Some time ago I wrote a post describing our lineage of Tomiki aikido as organizing the tori-uke encounter into beginnings, middles, and ends...
Aristotle wrote in his Poetics that "A whole is that which has a beginning, a middle, and an end." This applies to aikido as well as to poetics because an encounter also has a beginning, a middle, and an end.
- Hanasu is the main exercise that we use to study beginnings.
- Randori is the main exercise that we use to study the middles.
A student told me today, "under previous aikido instructors I used to spend a whole lot more time kneeling on the ground trying to finish a pin on uke." I pointed out that different classes like to emphasize different parts of the whole of aiki but my preference is to spend most of our practice time on beginnings and middles because if uke is finished then he's finished but if he's not finished then it's not time to play the end-game. You're still in the middle.
- Kata is the main exercise that we use to study the endings.
Hanasu (wrist releases) are the main exercises that we use to study beginnings. These teach evasion and entering and off-balancing skills that are most crucial in the initial parts of an encounter.
Randori, as I said earlier, is used to study the middles, but in Tomiki's lineage, a lot of our randori study takes place in the context of Randori-no-kata (also known as kihon no kata or junanahon kata) - a set of seventeen (plus or minus - some instructors have said 15, some have said 23) techniques that represent the vast majority of technical aikido things that you will see in randori. So, I might characterize Junana as being about the middles of the tori-uke encounters.
In my old post I said that kata was about the endings, but What I should have said was osaekomi (pins that we usually only see in kata) are the study of endings.
So, a typical encounter would start off with a release-like motion (hanasu), and flow through something that probably looks like something in Junana, and end in something that looks like one of the pinning controls that we see in the various kata. So Hanasu-Junana-Osaekomi is sort of a template for organizing your ideas about encounters.
This reminds me of a story from days gone by. Many moons ago, my sensei took three of us lowly shodans to a seminar in a neighboring state. It was an Aikikai dojo that was hosting one of the biggest of big-name Japanese sensei. Everyone would sit in a big circle in seiza as the sensei demonstrated some move or another. He always demonstrated three times. He never spoke English or gave instructions, just demonstrated the thing three times and grunted permission for us to all go and do likewise.
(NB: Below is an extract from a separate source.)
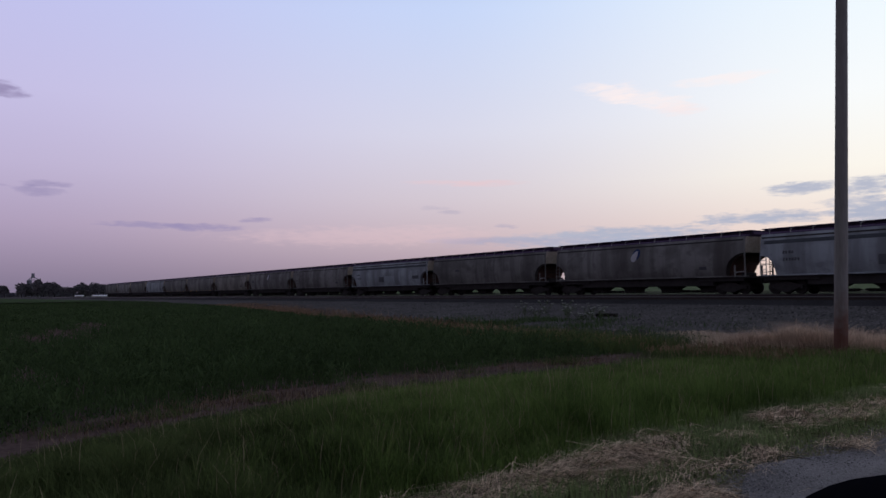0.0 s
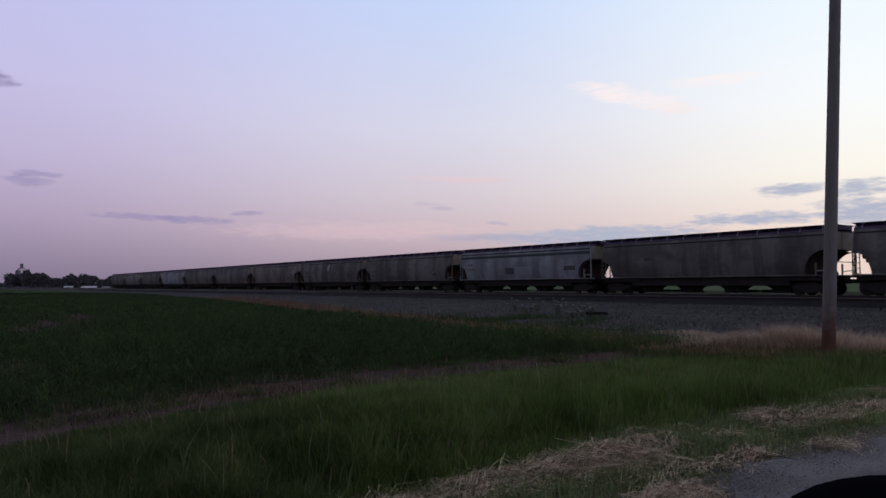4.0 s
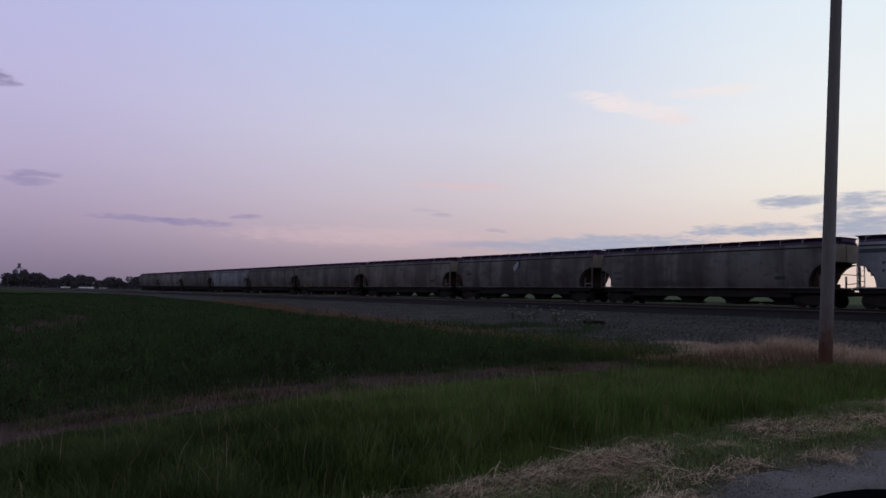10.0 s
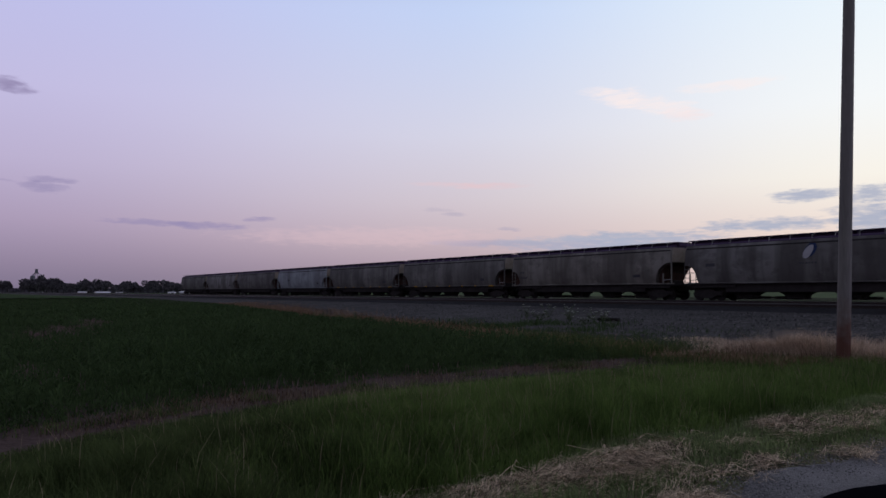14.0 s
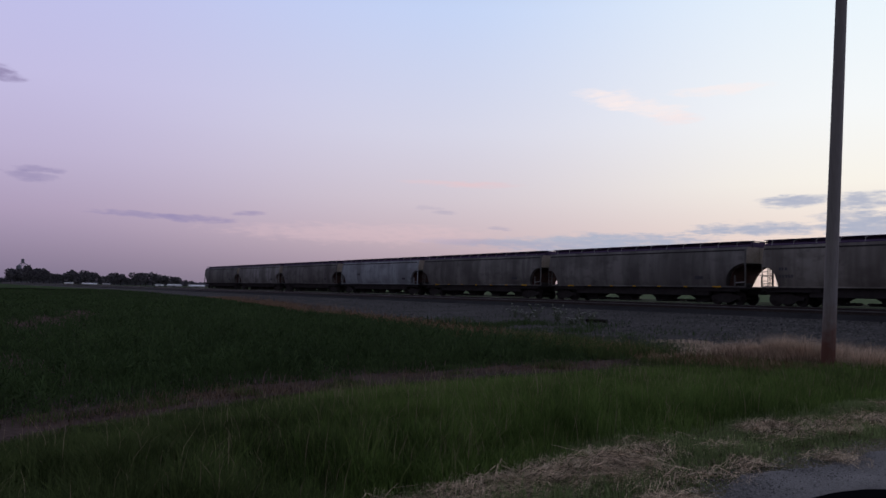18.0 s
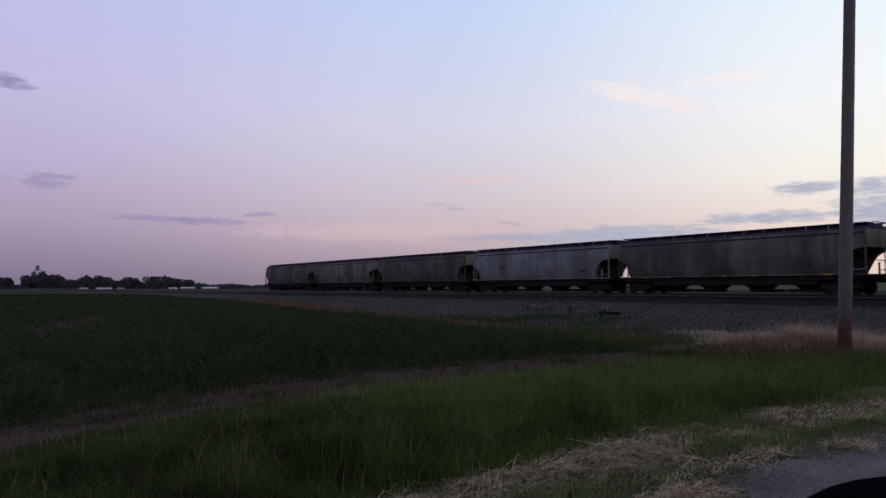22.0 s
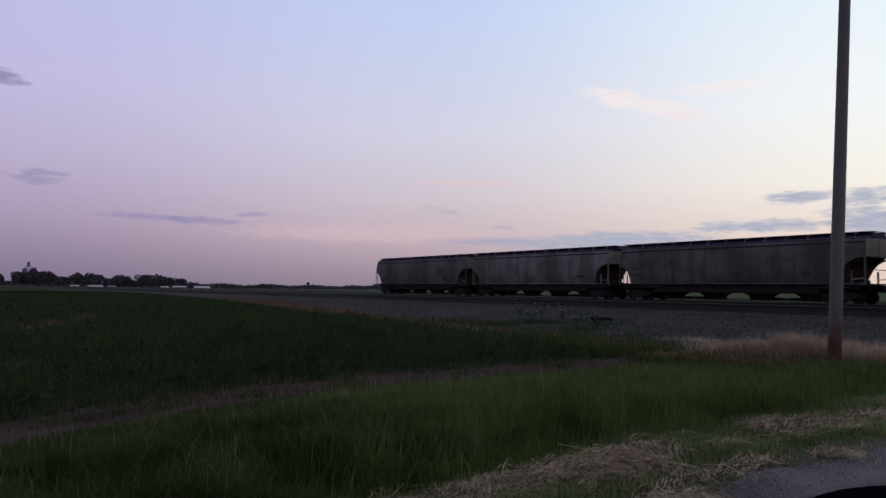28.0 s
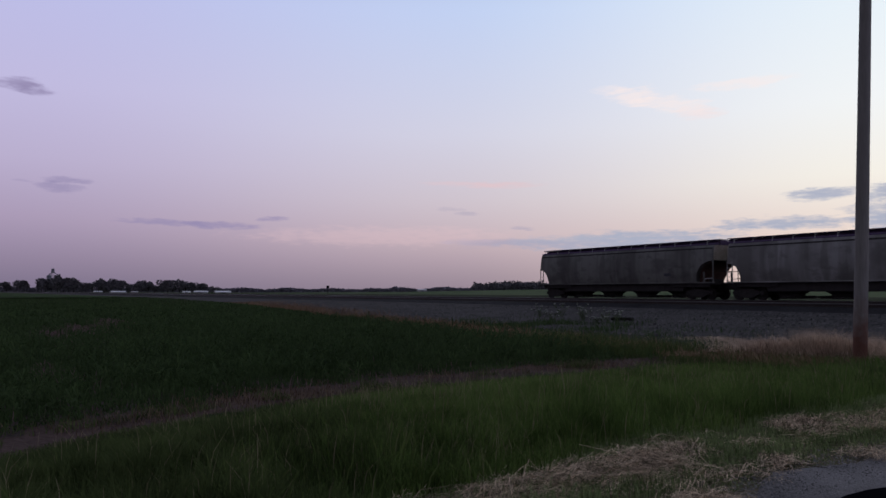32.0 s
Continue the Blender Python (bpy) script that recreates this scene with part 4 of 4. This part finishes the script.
def hopper_car(k, paint, label, east=(1.5, 1.55), extra=()):
    ob = empty("hopper_car")
    tagged(ob, label, "hopper car", "cars of the train")
    half = (ENDS[k][1] - ENDS[k][0]) / 2
    west = (0.95, 1.26)
    body = part("body", car_body(west, east, half), paint, ob)
    body.data.polygons.foreach_set("use_smooth", [True] * len(body.data.polygons))
    body.data.set_sharp_from_angle(angle=radians(32))
    for s in (-1, 1):
        o = part("side_sill", sill_mesh(), paint, ob)
        o.location = (0, s * 1.42, 0)
    part("side_seam", side_plate(-half + 0.05, half - 0.05, 3.665, 3.765, 0.008), M["seam"], ob, "thin dark seam under the roof edge")
    part("roof", roof_mesh(half), M["walkway"], ob, "roof coloured dark purple for shade")
    for s in (-1, 1):
        es = shared("end_sheet", lambda: end_sheet_mesh(2.84), M["end_sheet"], ob, "tan end sheet, warmer in colour than the sides")
        es.location = (s * half, 0, 0)
        es.rotation_euler = (0, 0, 0 if s > 0 else math.pi)
    for s in (-1, 1):
        w = shared("roof_walkway", walkway_mesh, M["walkway"], ob, "dark roof walkway")
        w.location = (0, s * 0.78, 0)
        w.rotation_euler = (0, 0, 0 if s > 0 else math.pi)
    for x in np.arange(-8.9, 9.0, 1.48):
        shared("bracket", bracket_mesh, M["bracket"], ob).location = (x, 0, 0)
    for x in (-8.4, -6.0, -3.6, -1.2, 1.2, 3.6, 6.0, 8.4):
        shared("roof_hatch", hatch_mesh, M["walkway"], ob, "long dark roof hatch").location = (x, 0, 0)
    for x in (-5.5, -1.85, 1.85, 5.5):
        h = shared("hopper", hopper_mesh, M["under"], ob, "dark hopper bay")
        h.location = (x, 0, 0)
        shared("outlet_gate", gate_mesh, M["under"], h)
    for x in (-4.32, -3.0, 3.0, 4.32):
        shared("gate_crank", gate_crank_mesh, M["under"], ob).location = (x, 0, 0)
    shared("underframe", lambda: box(bmesh.new(), -6.5, 6.5, -1.2, 1.2, 0.60, 1.262, 0.02), M["under"], ob)
    for s in (-1, 1):
        bb = shared("body_bolster", lambda: box(bmesh.new(), -2.45, 1.25, -1.3, 1.3, 0.9, 1.262, 0.02), M["under"], ob)
        bb.location = (TRUCK_X[s], 0, 0)
        bb.rotation_euler = (0, 0, 0 if s > 0 else math.pi)
        e = shared("end_platform", platform_mesh, M["under"], ob)
        e.location = (s * (half - 0.02), 0, 0)
        e.rotation_euler = (0, 0, 0 if s > 0 else math.pi)
        c = shared("coupler", coupler_mesh, M["truck"], ob)
        c.location = (s * (half + 0.08), 0, 0)
        c.rotation_euler = (0, 0, 0 if s > 0 else math.pi)
        for q in (-1, 1):
            if s < 0:
                ld = part("ladder", ladder_mesh(1.55, 0.42, 5), paint, ob, "steel side ladder")
                ld.location = (s * (half - 0.17), q * 1.58, 1.15)
            else:
                cp = part("corner_post", post_mesh(2.55), paint, ob, "upright at the car's end")
                cp.location = (half - 0.02, q * 1.58, 1.2)
                gp = part("grab_post", post_mesh(0.8), paint, ob)
                gp.location = (half - 0.82, q * 1.56, 1.2)
                gr = shared("grab_rail", lambda: rod(bmesh.new(), (-0.75, 0, 0), (0, 0, 0.06), 0.028, 6), M["bracket"], ob)
                gr.location = (half - 0.02, q * 1.57, 1.5)
            if s > 0 and q > 0:
                ld2 = shared("end_ladder", lambda: ladder_mesh(1.5, 0.4, 5), M["under"], ob, "steel end ladder")
                ld2.location = (s * (half + 0.15), q * 1.2, 1.12)
                ld2.rotation_euler = (0, 0, math.pi / 2)
        r = shared("end_rail", end_rail_mesh, M["under"], ob, "end handrail")
        r.location = (s * (half + 0.1), 0, -0.07)
    part("slope_sheet", slope_mesh(west, east, half), M["slope"], ob, "dark brown slope sheet under the car's end")
    vb = shared("valve_box", lambda: box(bmesh.new(), -0.16, 0.16, -0.5, 0.2, -0.12, 0.12, 0.03), M["slope"], ob)
    vb.location = (8.1, 0, 1.4)
    rv = shared("air_reservoir", lambda: rod(bmesh.new(), (0, -0.75, 0), (0, 0.6, 0), 0.15, 14), M["under"], ob, "dark air reservoir on the end platform")
    rv.location = (8.55, 0.1, 1.36)
    bc = shared("brake_cylinder", lambda: rod(bmesh.new(), (-0.3, 0, 0), (0.3, 0, 0), 0.15, 12), M["under"], ob)
    bc.location = (-7.9, -0.45, 1.0)
    hr = shared("end_handrail", lambda: rod(bmesh.new(), (0, -1.4, 0), (0, 1.4, 0), 0.025, 6), M["under"], ob)
    hr.location = (half + 0.2, 0, 2.05)
    bk = shared("brake_wheel", brake_mesh, M["under"], ob)
    bk.location = (-half - 0.3, 0.5, 2.5)
    bk.rotation_euler = (0, 0, math.pi)
    for s in (-1, 1):
        t = shared("truck", lambda: box(bmesh.new(), -0.2, 0.2, -1.05, 1.05, 0.42, 0.82, 0.03), M["truck"], ob, "black cast-steel wheel truck")
        t.location = (TRUCK_X[s], 0, 0)
        for q in (-1, 1):
            f = shared("side_frame", side_frame_mesh, M["truck"], t)
            f.location = (0, q * 1.0, 0)
        for dx in (-0.89, 0.89):
            ax = shared("wheelset", wheelset_mesh, M["tread"], t, "steel wheels on an axle")
            ax.location = (dx, 0, 0.457)
            WHEELS.append((ax, dx, k))
    for nm, bm, mt, lb in extra:
        part(nm, bm, mt, ob, lb)
    CARS.append(ob)


PAINTS = {
    "soot": ((0.258, 0.251, 0.233), (0.105, 0.1, 0.094)), "grey": ((0.252, 0.246, 0.235), (0.09, 0.083, 0.078)), "pale": ((0.325, 0.319, 0.308), (0.13, 0.122, 0.113)),
    "dark": ((0.213, 0.206, 0.195), (0.085, 0.08, 0.075)), "blue": ((0.386, 0.420, 0.448), (0.185, 0.195, 0.205)), "olive": ((0.207, 0.205, 0.188), (0.085, 0.08, 0.075)),
    "beige": ((0.314, 0.297, 0.263), (0.12, 0.108, 0.096)),
}


def letters(x, z, counts, size=0.19):
    """Rows of unreadable characters, each a plain bar."""
    out = []
    for r, n in enumerate(counts):
        zr = z - r * 0.46
        for k in range(n):
            xa = x + k * 0.2
            out.append(("lettering", bars(xa, xa + 0.19, zr, zr + size, 1, k + 3 * r), M["ink"], "faded dark lettering"))
    return out


def lettering(seed):
    return letters(-7.87, 2.6, (4, 6)) + [
        ("dark_panel", side_plate(-1.95, -0.7, 1.7, 2.3, 0.006), M["stain"], "dark overpainted panel"),
        ("pale_patch", side_plate(-0.55, 1.85, 1.62, 2.38, 0.006), M["patch"], "paler repainted patch"),
        ("dark_panel", side_plate(6.0, 7.4, 1.95, 2.32, 0.006), M["stain"], "dark overpainted panel"),
        ("pale_patch", side_plate(7.0, 7.6, 1.45, 1.85, 0.006), M["patch"], "paler repainted patch")]


def small_mark(seed, x=5.6, z=1.75):
    return [("data_panel", bars(x, x + 1.1, z, z + 0.22, 1, seed), M["ink"], "faded dark data panel")]


def stripe():
    return [("stripe", side_plate(-9.2, 9.2, 3.28, 3.52, 0.006), M["stripe"], "dark band along the top of the side")]


def reflectors(mt):
    out = []
    for x in (-7.4, -5.0, -2.6, -0.2, 2.2, 4.6, 7.0):
        ln = 0.7 if abs(x) > 6.5 else 0.28
        bm = bmesh.new()
        box(bm, x, x + ln, -1.482, -1.471, 1.19, 1.27)
        out.append(("reflector", bm, mt, "small yellow reflector strip"))
    return out


M["seam"] = material("dark_seam", (0.05, 0.047, 0.045), 0.85, 0.3, 1, 10, 0)
M["stain"] = material("overpainted_panel", (0.12, 0.125, 0.135), 0.8, 0.3, 1, 10, 0)
M["patch"] = material("repainted_patch", (0.33, 0.36, 0.39), 0.75, 0.15, 1, 10, 0)
M["stripe"] = material("dark_stripe", (0.09, 0.1, 0.11), 0.8, 0.3, 1, 10, 0)


def outline_plate(pts, proud):
    """A flat badge on the car's side from its corner points."""
    bm = bmesh.new()
    bm.faces.new([bm.verts.new((px, -(side_y(pz) + proud), pz)) for px, pz in pts])
    return bm


def emblem(x, z, r, tail=1.0):
    """A slanted badge: a dark rounded field behind a pale leaf shape."""
    field, leaf = [], []
    for k in range(20):
        a = 2 * math.pi * k / 20
        u, v = 1.02 * r * math.cos(a), 0.72 * r * math.sin(a)
        field.append((x + 0.12 * r + u * 0.64 - v * 0.77, z + 0.1 * r + u * 0.77 + v * 0.64))
        w = 0.5 * r * math.sin(a) * (1 - 0.45 * tail * math.cos(a))
        u = 1.0 * r * math.cos(a)
        leaf.append((x - 0.14 * r + u * 0.58 - w * 0.81, z - 0.1 * r + u * 0.81 + w * 0.58))
    return [("emblem_field", outline_plate(field, 0.006), M["blue"], "dark blue field of the emblem"), ("emblem_leaf", outline_plate(leaf, 0.011), M["decal"], "pale leaf shape of the emblem")]


# where each car's body begins and ends along the train, from its tail
ENDS = ((0.3, 19.35), (20.55, 39.12), (40.38, 59.45), (61.0, 79.9), (81.03, 100.5), (101.6, 120.95), (122.2, 141.07), (142.3, 161.47), (162.55, 181.37), (182.85, 201.36), (202.63, 221.23), (222.7, 241.43), (242.6, 261.5))
TRAIN = [
    ("olive", "weathered olive-grey covered hopper car, last of the train", small_mark(1, 5.0)),
    ("pale", "weathered pale grey covered hopper car", small_mark(2)),
    ("dark", "grimy dark brown-grey covered hopper car", letters(-8.3, 2.28, (3, 5)) + small_mark(3)),
    ("blue", "weathered light blue-grey covered hopper car", small_mark(4, 6.0) + small_mark(5, -5.0, 2.3)),
    ("soot", "grimy dark covered hopper car with yellow reflector strips", reflectors(M["yellow"]) + small_mark(6)),
    ("soot", "dark sooty grey covered hopper car with yellow reflector strips", reflectors(M["yellow"]) + small_mark(7)),
    ("beige", "weathered beige-grey covered hopper car", letters(-8.28, 2.3, (3, 5)) + small_mark(9)),
    ("grey", "weathered grey covered hopper car with a slanted white and dark emblem", emblem(-0.1, 3.2, 0.5, 0.2) + letters(-0.75, 2.38, (6,), 0.12) + small_mark(10, -7.8, 2.4)),
    ("grey", "weathered grey covered hopper car with streaked sides", letters(-8.1, 2.25, (4, 4)) + small_mark(11)),
    ("blue", "light blue-grey covered hopper car with a dark top band", lettering(12) + stripe()),
    ("dark", "grimy dark brown covered hopper car", small_mark(13, -5.0, 2.5)),
    ("grey", "grimy grey covered hopper car with a blue and white emblem", emblem(-0.28, 3.06, 0.5) + small_mark(14)),
    ("blue", "light blue-grey covered hopper car with a dark top band", lettering(15) + stripe()),
]
for k, (col, lab, ext) in enumerate(TRAIN):
    hopper_car(k, car_paint("car_paint_" + col, *PAINTS[col], k + 1), lab, (1.62, 1.56), ext)


def tail_s(t):
    d = t - 20
    return 137.3 - 6.862 * d - 0.00585 * d * d


def motions():
    for k, car in enumerate(CARS):
        walk(car, [(t, pose(-tail_s(t) + sum(ENDS[k]) / 2, FAR_Y, RAIL_Z)) for t in range(0, 33, 2)])
    # wheels turn as far as the car rolls
    for ax, dx, k in WHEELS:
        rows = []
        for i in range(0, 321):
            t = i / 10
            rows.append((t, pose(dx, 0, 0.457, 0, math.degrees((tail_s(0) - tail_s(t)) / 0.457), 0)))
        walk(ax, rows)


motions()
Then the class would break up into partners and small groups that would try to do what the sensei had demonstrated and chaos would ensue because nobody in the room had a clue. Everyone would start asking their neighbors on the mat, "how did he do that?"
Except for us - the four Tomikiryu pariahs in the room - the guys that did that sport crap instead of real aikido. We were able to watch what the sensei did and immediately translate that in our minds to, "Oh, he just did release #1 and flowed into #6 from Junana and then held the guy down like this." So we would grab a partner and start practicing the thing.
Pretty soon all the lower-ranked Aikikai dudes were asking us," show me how he did that." and we wisely whispered, "Hell no! That old Japanese guy over there - this is his day to be sensei, not mine!" We could tell that he was getting progressively more frustrated with the students' inability to follow his demonstration, and we didn't want to draw his wrath when we were the strangers in a strange land.
It's not that the Aikikai students were poorly taught or incompetent. They just did not have a framework to understand what they were seeing the sensei do. Thank you, Tomiki sensei, for providing us that framework of beginnings, middles, and ends.